A deadly landslide in Quebec has prompted government experts to conduct emergency soil tests to ensure a similar tragedy doesn't happen in the region again.
Four people were killed in the village of St-Jude, about 75 kilometres east of Montreal, when a huge chunk of land suddenly gave way Monday night, sweeping their family home along with it.
Given a landslide that left a crater as big as several football fields, authorities are now concerned about the safety of other homes and businesses in the area.
Quebec's civil security service has asked a team of experts to start testing properties by Friday.
"(We want) to evaluate the imminence of soil erosion in other risk areas in the region, beginning here in St-Jude," Michel C. Dore, the department's associate deputy minister in charge of emergency co-ordination, told reporters in St-Jude.
Among the areas of greatest concern is the riverbank below the house that was swept from its foundations.
"We want to conduct tests all along the Salvail River to make sure there are no other sites that could collapse," Mayor Yves de Bellefeuille said.
Around two dozen people who were forced to flee following the landslide were allowed to return home Wednesday morning.

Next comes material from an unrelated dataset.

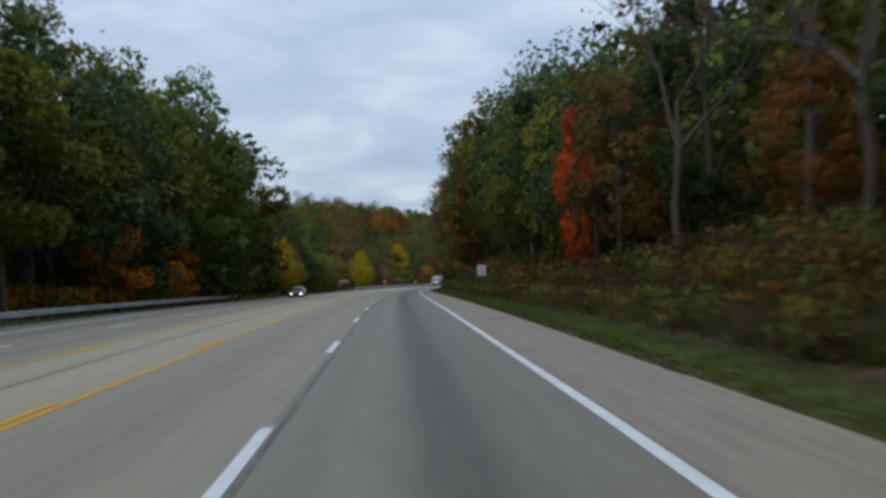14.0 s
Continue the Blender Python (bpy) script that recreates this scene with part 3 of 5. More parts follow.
def edge_height(s, side):
    """How tall the trees at the wood's edge stand."""
    if side > 0:
        return np.interp(s, [-20, 40, 60, 150, 170, 240, 300, 335, 365, 385, 400, 450, 545, 558, 580, 700], [16, 16, 6.5, 7.5, 10.5, 8, 6.5, 8, 8, 10, 14, 19, 20, 10, 7, 8])
    return np.interp(s, [170, 225, 236, 258, 272, 284, 300, 340, 400, 415, 435, 455, 468, 476, 496, 590, 620, 640, 650, 698, 712, 800, 850, 910, 945, 970, 1070], [11, 16, 16, 10, 10, 15, 16, 18, 20.5, 21.5, 24, 26, 24, 18, 13, 10.5, 8.5, 8, 5.2, 5.2, 10.5, 21, 17, 9, 13, 18.5, 22])


SECOND_ROW, NEAR_ROW = [], []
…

But although the five evacuated homes are now considered safe, many residents are worried about the stability of their property.
"Obviously the citizens are concerned but we know throughout the valley there are landslides," de Bellefeuille said.
"But landslides of this size fortunately don't happen often."
The soil in southwestern Quebec, where the rural town of St-Jude is located, is composed heavily of clay which normally appears stable. But changes in temperature or hydrology can quickly liquefy the soil, causing severe erosion.
Officials estimate there are more than 100 landslides in Quebec annually.